In an age of austerity, and a climate of fear about child abuse, perhaps it is unsurprising that social workers have turned to new technology for help.
Local authorities – which face spiralling demand and an £800m funding shortfall – are beginning to ask whether big data could help to identify vulnerable children.
Could a computer program flag a problem family, identify a potential victim and prevent another Baby P or Victoria Climbié?
Years ago, such questions would have been the stuff of science fiction; now they are the stuff of science fact.
Bristol is one place experimenting with these new capabilities, and grappling with the moral and ethical questions that come with them.
Gary Davies, who oversees the council’s predictive system, can see the advantages.
He argues that it does not mean taking humans out of the decision-making process; rather it means using data to stop humans making mistakes.
“It’s not saying you will be sexually exploited, or you will go missing,” says Davies. “It’s demonstrating the behavioural characteristics of being exploited or going missing. It’s flagging up that risk and vulnerability.”
Such techniques have worked in other areas for years. Machine learning systems built to mine massive amounts of personal data have long been used to predict customer behaviour in the private sector.

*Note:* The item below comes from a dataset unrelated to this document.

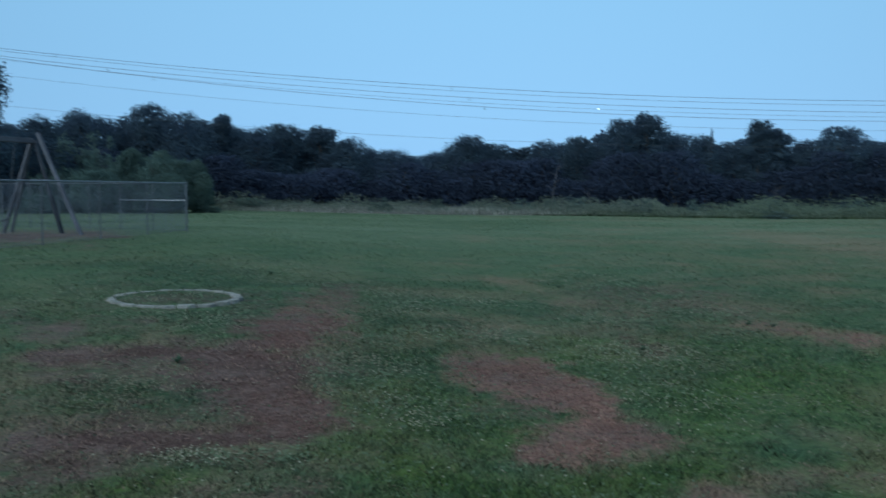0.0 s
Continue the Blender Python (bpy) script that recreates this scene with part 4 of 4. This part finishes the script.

Computer programs assess how likely we are to default on a loan, or how much risk we pose to an insurance provider.
Designers of a predictive model have to identify an “outcome variable”, which indicates the presence of the factor they are trying to predict.
For child safeguarding, that might be a child entering the care system.
They then attempt to identify characteristics commonly found in children who enter the care system. Once these have been identified, the model can be run against large datasets to find other individuals who share the same characteristics.
The Guardian obtained details of all predictive indicators considered for inclusion in Thurrock council’s child safeguarding system. They include history of domestic abuse, youth offending and truancy.
More surprising indicators such as rent arrears and health data were initially considered but excluded from the final model. In the case of both Thurrock, a council in Essex, and the London borough of Hackney, families can be flagged to social workers as potential candidates for the Troubled Families programme. Through this scheme councils receive grants from central government for helping households with long-term difficulties such as unemployment.
Such systems inevitably raise privacy concerns. Wajid Shafiq, the chief executive of Xantura, the company providing predictive analytics work to both Thurrock and Hackney, insists that there is a balance to be struck between privacy rights and the use of technology to deliver a public good.